Set problem: Can you write out all the lines word for word, with no pictures?

Data shown:
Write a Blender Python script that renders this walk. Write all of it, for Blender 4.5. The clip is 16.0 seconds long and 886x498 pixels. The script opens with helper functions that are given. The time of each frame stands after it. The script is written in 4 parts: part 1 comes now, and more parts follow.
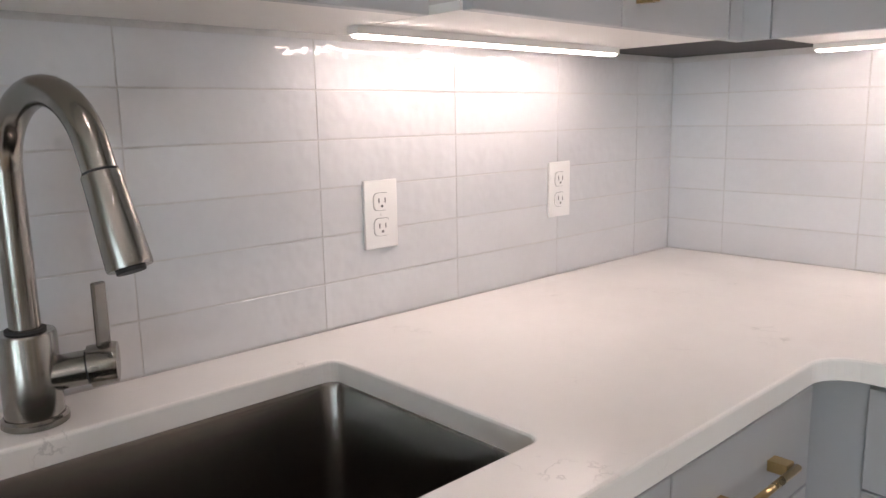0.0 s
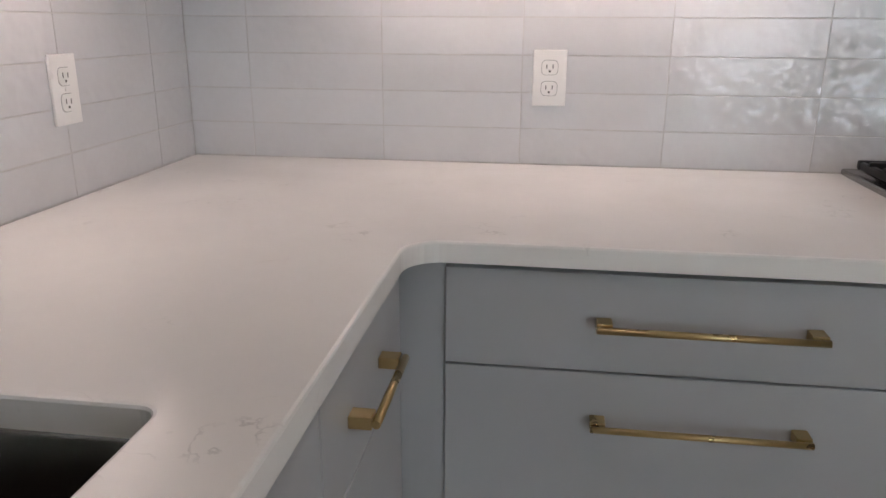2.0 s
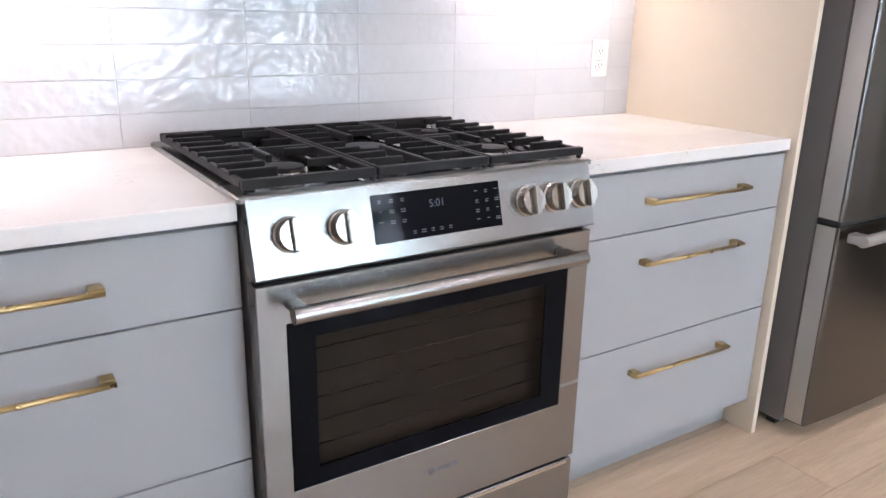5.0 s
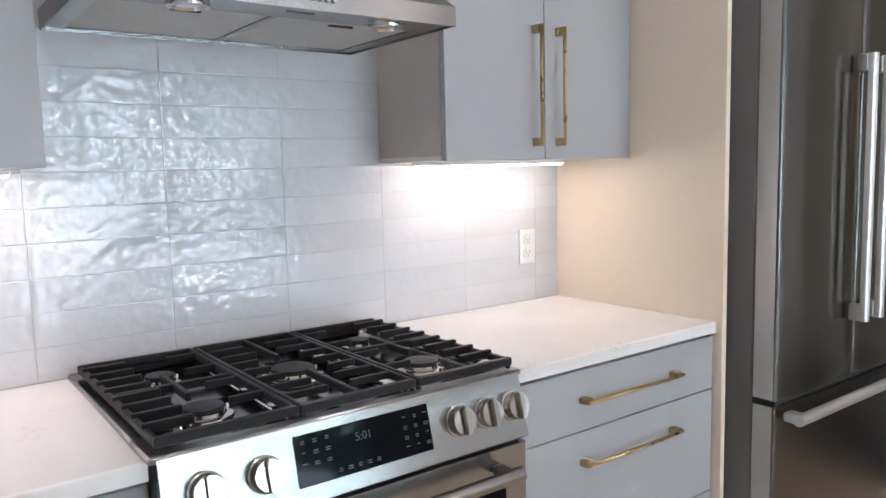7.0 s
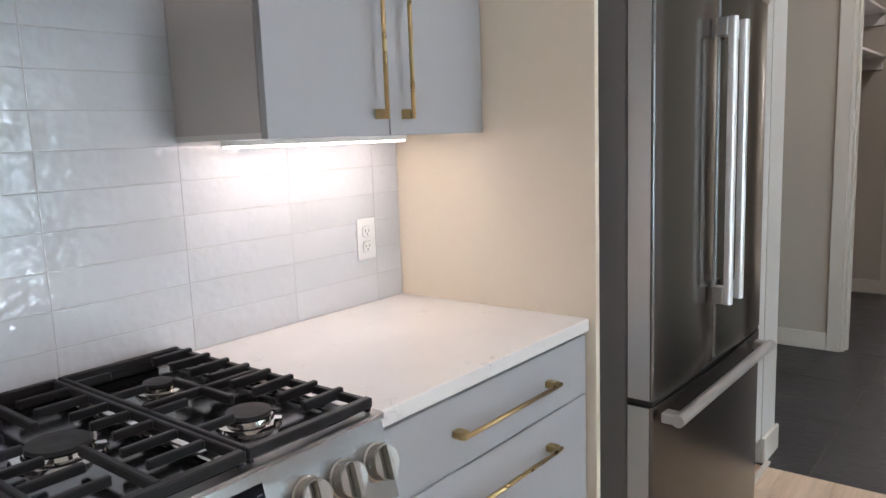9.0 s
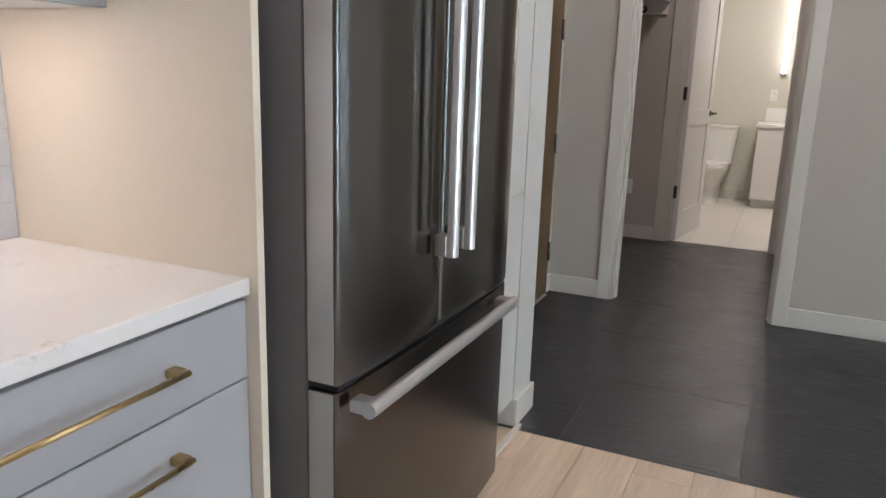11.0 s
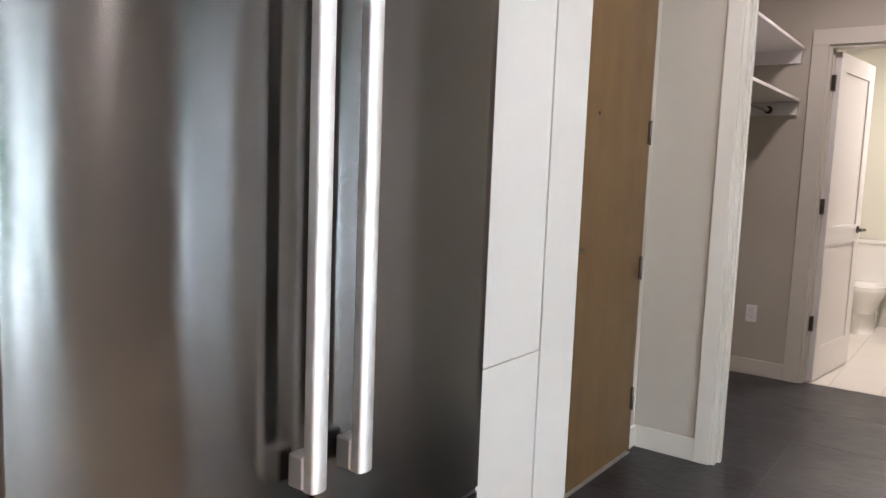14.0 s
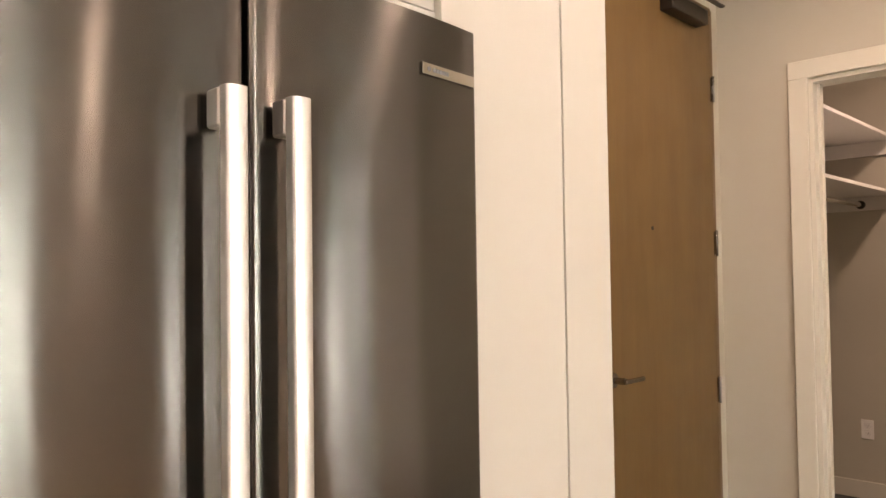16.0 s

Solution to this exercise:
Write a Blender Python script that renders this walk. Write all of it, for Blender 4.5. The clip is 16.0 seconds long and 886x498 pixels. The script opens with helper functions that are given. The time of each frame stands after it. The script is written in 4 parts: part 1 comes now, and more parts follow.
0.0 s
2.0 s
5.0 s
7.0 s
9.0 s
11.0 s
14.0 s
16.0 s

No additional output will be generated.